Visual Arts

Legend Has It . . .

The Arizona Print Group and Writers Bloc team up for "Urban Legends," an exhibition of prose, poetry and prints about those apocryphal stories that float around the culture and illuminate our fears by their very silliness. You know the ones: poisoned ATM deposit envelopes, the escaped serial killer with a hook for a hand, worms in sushi that eat your brain.

The show, which pairs poems and prose with images, is a mixed bag. Kathryn Polk's relief print Non-Indigenous Woman is the best of the bunch. It seems to be about the belief that Phoenix is haunted by the ghosts of the Hohokam, the now-vanished people who thrived in the Salt River Valley centuries before Midwesterners in climatic denial came and built tract houses and golf courses.
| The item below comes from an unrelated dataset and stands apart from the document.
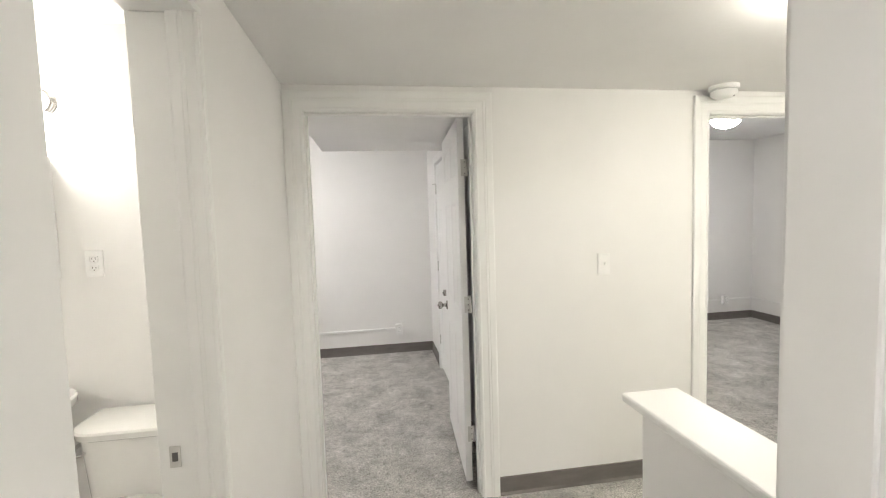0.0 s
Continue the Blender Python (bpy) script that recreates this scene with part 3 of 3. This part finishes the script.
raceway((XV - 0.0105, 1.49, HR), (-0.827, 1.49, HR), (0, 0, -1))
wall_box("light_switch", "white wall light switch plate", "switch", pose(1.191, Y0, 1.228, 0, 0, 180), "toggle", deep=0.006, wide=0.072, high=0.117)

wall_box("outlet_box", OUT, "outlet", pose(4.66, Y2, 0.272, 0, 0, 180), "duplex")
raceway((1.9, Y2, ZR), (4.62, Y2, ZR), (0, -1, 0))
raceway((4.70, Y2, ZR), (X2, Y2, ZR), (0, -1, 0))
raceway((X2, 0.6, ZR), (X2, Y2, ZR), (-1, 0, 0))

# ---- smoke detectors ----


def smoke_detector(label, m):
    """Local z points away from the wall or ceiling."""
    s = empty("smoke_detector", label, "smoke detector", "smoke detectors", m=m @ Matrix.Diagonal((1, 1, 1.3, 1)))
    part("base", lathe([(0.0, 0.0), (0.071, 0.0), (0.072, 0.006), (0.070, 0.014), (0.065, 0.0165), (0.059, 0.0165), (0.0, 0.0165)], 48), PLASTIC, s, smooth=True)
    part("body", lathe([(0.0595, 0.0165), (0.0595, 0.021), (0.063, 0.0225), (0.0635, 0.029), (0.061, 0.036), (0.054, 0.0425), (0.042, 0.0465), (0.022, 0.0485), (0.0, 0.049)], 48), PLASTIC, s, "white round cover", smooth=True)
    for k in range(24):
        a = 2 * math.pi * k / 24
        vb = box_mesh(0.0590, 0.0600, -0.0055, 0.0055, 0.0175, 0.0205)
        bmesh.ops.transform(vb, matrix=pose(0, 0, 0, 0, 0, math.degrees(a)), verts=vb.verts)
        part("vent_slot", vb, VENT, s)
    part("test_button", lathe([(0.0, 0.0), (0.011, 0.0), (0.011, 0.002), (0.0, 0.003)], 20), PLASTIC, s, smooth=True).location = (0.0, 0.006, 0.0480)
    part("indicator", lathe([(0.0, -0.002), (0.0065, -0.002), (0.006, 0.0022), (0.0, 0.0026)], 14), SLOT, s).location = (0.026, 0.036, 0.0438)
    return s


smoke_detector("white round smoke detector high on the bedroom wall", pose(-1.317, Y1, 2.238, -90, 0, 0) @ pose(0, 0, 0, 0, 0, 180))
smoke_detector("white round smoke detector on the hall ceiling", pose(1.835, -0.085, HH, 180, 0, 0))

# ---- ceiling lights ----


def bowl_light(label, x, y, z, glass):
    c = empty("ceiling_light", label, "ceiling light", m=pose(x, y, z))
    part("pan", lathe([(0.0, 0.0), (0.146, 0.0), (0.156, -0.006), (0.160, -0.018), (0.154, -0.026), (0.159, -0.036), (0.157, -0.048), (0.146, -0.054), (0.139, -0.050), (0.136, -0.030), (0.0, -0.030)], 56), NICKEL, c, "ribbed satin nickel rim", smooth=True)
    part("bowl", lathe([(0.134, -0.044), (0.131, -0.062), (0.121, -0.085), (0.102, -0.106), (0.076, -0.122), (0.045, -0.132), (0.012, -0.135), (0.0, -0.135)], 56), glass, c, "frosted white glass bowl, lit", smooth=True)
    part("finial", lathe([(0.0, -0.134), (0.016, -0.135), (0.016, -0.139), (0.006, -0.143), (0.008, -0.150), (0.004, -0.157), (0.0, -0.158)], 20), NICKEL, c, "satin nickel finial", smooth=True)
    return c


tagged(part("fixture_box", box_mesh(-1.235, -0.827, 1.29, 1.685, HR - 0.024, HR, bevel=0.004, segments=2), PLASTIC), "white square surface box under the ceiling light", "fixture box", "surface wiring")
bowl_light("lit nickel-rimmed ceiling light with a frosted bowl", -1.035, 1.49, HR - 0.024, GLOW_ROOM)
# the start room's lamp is unseen: assumed from the bright jambs, evens the hall
bowl_light("unseen ceiling light assumed in the room before the hall", -0.1, -3.25, HR, GLOW_START)
bowl_light("lit nickel-rimmed ceiling light in the second bedroom", 3.42, 1.67, HR, GLOW_FAR)


def mushroom_light(label, x, y, z, glass):
    c = empty("ceiling_light", label, "ceiling light", m=pose(x, y, z))
    part("pan", lathe([(0.0, 0.0), (0.140, 0.0), (0.143, -0.006), (0.140, -0.022), (0.0, -0.022)], 48), PLASTIC, c, "white metal pan", smooth=True)
    part("globe", lathe([(0.118, -0.022), (0.136, -0.036), (0.145, -0.058), (0.140, -0.082), (0.120, -0.103), (0.085, -0.118), (0.045, -0.125), (0.0, -0.127)], 48), glass, c, "opal glass mushroom shade, lit", smooth=True)
    return c


mushroom_light("lit white mushroom ceiling light over the stairs", 1.36, -1.10, HH, GLOW_HALL)
# added fill lamp, never in view: brightens the far part of the stair wall
mushroom_light("unseen mushroom light added to brighten the stair wall", 2.36, -1.28, HH, GLOW_FILL_END)

# ---- stair rail ----
rail = empty("handrail", "dark handrail bracketed to the half wall", "handrail")
part("rail", tube([(0.918, -1.000, 0.872), (0.918, -1.03, 0.865), (0.918, -1.30, 0.70), (0.918, -1.70, 0.44)], 0.017, 16), RAIL_WOOD, rail, "dark stained round rail", smooth=True)
part("bracket", tube([(0.884, -1.08, 0.79), (0.912, -1.08, 0.79), (0.917, -1.08, 0.822)], 0.007, 10), BRONZE, rail, "dark metal bracket", smooth=True)
part("bracket_rose", lathe([(0.0, 0.0), (0.022, 0.0), (0.020, 0.005), (0.0, 0.006)], 18, "x"), BRONZE, rail).location = (0.884, -1.08, 0.79)

# ---- bathroom ----


def rounded_slab(x0, x1, y0, y1, z0, z1, r, grow=0.0, steps=10, bevel=0.008):
    """A slab with rounded plan corners at its front (low y), widening by grow towards the top."""
    bm = bmesh.new()
    rings = []
    for z, g in ((z0, 0.0), (z0 + bevel * 0.3, bevel * 0.4 + grow * 0.1), (z1 - bevel, grow + bevel * 0.4), (z1 - bevel * 0.3, grow), (z1, grow - bevel)):
        a, b, c, d = x0 - g, x1 + g, y0 - g, y1
        pts = [(b, d), (a, d)]
        pts += [(a + r - r * math.cos(t), c + r - r * math.sin(t)) for t in [math.pi / 2 * k / steps for k in range(steps + 1)]]
        pts += [(b - r + r * math.sin(t), c + r - r * math.cos(t)) for t in [math.pi / 2 * k / steps for k in range(steps + 1)]]
        rings.append([bm.verts.new((x, y, z)) for x, y in pts])
    n = len(rings[0])
    for p, q in zip(rings, rings[1:]):
        for k in range(n):
            bm.faces.new((p[k], p[(k + 1) % n], q[(k + 1) % n], q[k]))
    bm.faces.new(rings[0]), bm.faces.new(rings[-1])
    bmesh.ops.recalc_face_normals(bm, faces=bm.faces)
    return bm


toilet = empty("toilet", "white porcelain toilet against the bathroom wall", "toilet", m=pose(-1.02, BY, 0))
part("tank", rounded_slab(-0.19, 0.19, -0.225, -0.02, 0.36, 0.672, 0.07, 0.018), PORCELAIN, toilet, smooth=True)
part("tank_lid", rounded_slab(-0.232, 0.215, -0.258, -0.012, 0.672, 0.712, 0.105, 0.004, bevel=0.012), PORCELAIN, toilet, "white porcelain lid with rounded corners", smooth=True)
lever = part("flush_lever", tube([(-0.17, -0.245, 0.625), (-0.17, -0.262, 0.625), (-0.205, -0.266, 0.622), (-0.245, -0.266, 0.617)], 0.0065, 10), CHROME, toilet, "chrome flush lever", smooth=True)
bowl = bmesh.new()
bl = []
for z, rx, ry, cy in ((0.0, 0.115, 0.20, -0.40), (0.06, 0.11, 0.195, -0.40), (0.2, 0.12, 0.20, -0.42), (0.33, 0.175, 0.235, -0.45), (0.385, 0.185, 0.245, -0.455), (0.395, 0.18, 0.24, -0.455), (0.385, 0.14, 0.19, -0.455), (0.28, 0.11, 0.15, -0.44), (0.22, 0.05, 0.07, -0.42)):
    bl.append([bowl.verts.new((rx * math.cos(2 * math.pi * k / 32), cy + ry * math.sin(2 * math.pi * k / 32), z)) for k in range(32)])
for p, q in zip(bl, bl[1:]):
    for k in range(32):
        bowl.faces.new((p[k], p[(k + 1) % 32], q[(k + 1) % 32], q[k]))
bowl.faces.new(bl[0]), bowl.faces.new(bl[-1])
bmesh.ops.recalc_face_normals(bowl, faces=bowl.faces)
part("bowl", bowl, PORCELAIN, toilet, smooth=True)
sb = bmesh.new()
sl = []
for z, k0 in ((0.398, 1.0), (0.420, 1.0), (0.426, 0.94), (0.428, 0.0)):
    sl.append([sb.verts.new((0.185 * max(k0, 0.02) * math.cos(2 * math.pi * k / 32), -0.455 + 0.245 * max(k0, 0.02) * math.sin(2 * math.pi * k / 32), z)) for k in range(32)])
for p, q in zip(sl, sl[1:]):
    for k in range(32):
        sb.faces.new((p[k], p[(k + 1) % 32], q[(k + 1) % 32], q[k]))
sb.faces.new(sl[0]), sb.faces.new(sl[-1])
bmesh.ops.recalc_face_normals(sb, faces=sb.faces)
part("seat_lid", sb, PORCELAIN, toilet, "white closed seat lid", smooth=True)

sink = empty("wash_basin", "white wall-hung porcelain basin", "sink", m=pose(-1.55, BY, 0))
bs = bmesh.new()
rings = []
for z, k, yk in ((0.64, 0.42, 0.5), (0.70, 0.68, 0.78), (0.755, 0.9, 0.93), (0.79, 0.99, 0.99), (0.815, 1.0, 1.0), (0.825, 0.975, 0.98), (0.822, 0.84, 0.86), (0.79, 0.74, 0.78), (0.72, 0.5, 0.55), (0.70, 0.1, 0.12)):
    ring = []
    for i in range(40):
        a = 2 * math.pi * i / 40
        cx, sy = math.cos(a), math.sin(a)
        x = 0.285 * k * math.copysign(abs(cx) ** 0.62, cx)
        y = -0.235 + 0.225 * yk * math.copysign(abs(sy) ** 0.62, sy)
        ring.append(bs.verts.new((x, min(y, -0.004), z)))
    rings.append(ring)
for p, q in zip(rings, rings[1:]):
    for i in range(40):
        bs.faces.new((p[i], p[(i + 1) % 40], q[(i + 1) % 40], q[i]))
bs.faces.new(rings[0]), bs.faces.new(rings[-1])
bmesh.ops.recalc_face_normals(bs, faces=bs.faces)
part("basin", bs, PORCELAIN, sink, smooth=True)
fc = part("faucet", box_mesh(-0.08, 0.08, -0.10, -0.055, 0.822, 0.838, bevel=0.006, segments=2), CHROME, sink, "chrome two-handle faucet")
part("spout", tube([(0, -0.078, 0.836), (0, -0.085, 0.875), (0, -0.125, 0.89), (0, -0.175, 0.872)], 0.011, 12), CHROME, fc, smooth=True)
for dx in (-0.06, 0.06):
    part("handle", box_mesh(dx - 0.024, dx + 0.024, -0.092, -0.064, 0.842, 0.862, bevel=0.007, segments=3), CHROME, fc)
part("drain_pipe", tube([(0, -0.22, 0.68), (0, -0.22, 0.52), (0, -0.17, 0.48), (0, -0.12, 0.50), (0, -0.09, 0.55), (0, 0.0, 0.55)], 0.017, 14), CHROME, sink, "chrome drain trap", smooth=True)
for dx in (0.11, 0.19):
    v = part("supply_valve", tube([(dx, 0.0, 0.55), (dx, -0.055, 0.55)], 0.009, 12), CHROME, sink, "chrome supply stop valve", smooth=True)
    part("valve_knob", lathe([(0.0, 0.0), (0.019, 0.0), (0.024, 0.006), (0.019, 0.018), (0.0, 0.02)], 18, "y"), CHROME, v, smooth=True).matrix_basis = pose(dx, -0.055, 0.55, 180, 0, 0)
    part("supply_tube", tube([(dx, -0.04, 0.55), (dx - 0.01, -0.05, 0.60), (dx - 0.05, -0.07, 0.68), (dx - 0.06, -0.08, 0.74)], 0.005, 10), CHROME, v, smooth=True)

cab = empty("medicine_cabinet", "white mirrored medicine cabinet on the bathroom wall", "cabinet", m=pose(-1.545, BY, 0))
part("body", box_mesh(-0.175, 0.175, -0.10, 0.0, 1.292, 1.812, bevel=0.002), PLASTIC, cab)
md = part("mirror_door", box_mesh(-0.180, 0.180, -0.108, -0.101, 1.288, 1.816, bevel=0.001), CHROME, cab, "polished steel framed mirror door")
part("mirror", box_mesh(-0.170, 0.170, -0.1105, -0.1082, 1.298, 1.806), MIRROR, md)

vl = empty("vanity_light", "lit vanity light bar above the mirror cabinet", "wall light", m=pose(-1.53, BY, 2.02))
part("back_plate", box_mesh(-0.12, 0.12, -0.022, 0.0, -0.05, 0.05, bevel=0.006, segments=2), NICKEL, vl)
for sgn in (-1, 1):
    arc = [(sgn * (0.02 + 0.012 * k), -0.07, 0.048) for k in range(14)]
    arc += [(sgn * (0.19 + 0.045 * math.sin(a)), -0.07, 0.003 + 0.045 * math.cos(a)) for a in [math.pi * k / 12 for k in range(1, 11)]]
    for off in (-0.014, 0.0, 0.014):
        part("scroll_arm", tube([(x, y + off, z) for x, y, z in arc], 0.0072, 10), NICKEL, vl, "ribbed satin nickel scroll arm", smooth=True)
for dx in (-0.19, -0.06, 0.07):
    sh = lathe([(0.030, 0.03), (0.040, 0.02), (0.056, -0.03), (0.062, -0.085), (0.050, -0.088), (0.0, -0.088)], 28)
    part("glass_shade", sh, GLOW_BATH, vl, "frosted glass bell shade, lit", smooth=True).location = (dx, -0.09, -0.01)
wall_box("outlet", "white duplex wall outlet in the bathroom", "outlet", pose(-1.235, BY, 1.353, 0, 0, 180), "duplex", deep=0.006, wide=0.072, high=0.117)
A white woman in a shirtdress stands in a desert wilderness, bent backwards at an impossible angle. Awkward and out of place in this sun-baked terrain, she looks a bit frightened, the way some people look when they realize they've made a wrong turn and ended up in south Phoenix. Behind her, a shadow in the shape of a primitive human form looms on the ground. It's a ghost of the last people who lived here, and a reminder that we, too, may become a future generation's urban legend. Polk's image, rendered in stark black lines, shows why urban myths are so pervasive: There's a bit of truth in those tall tales.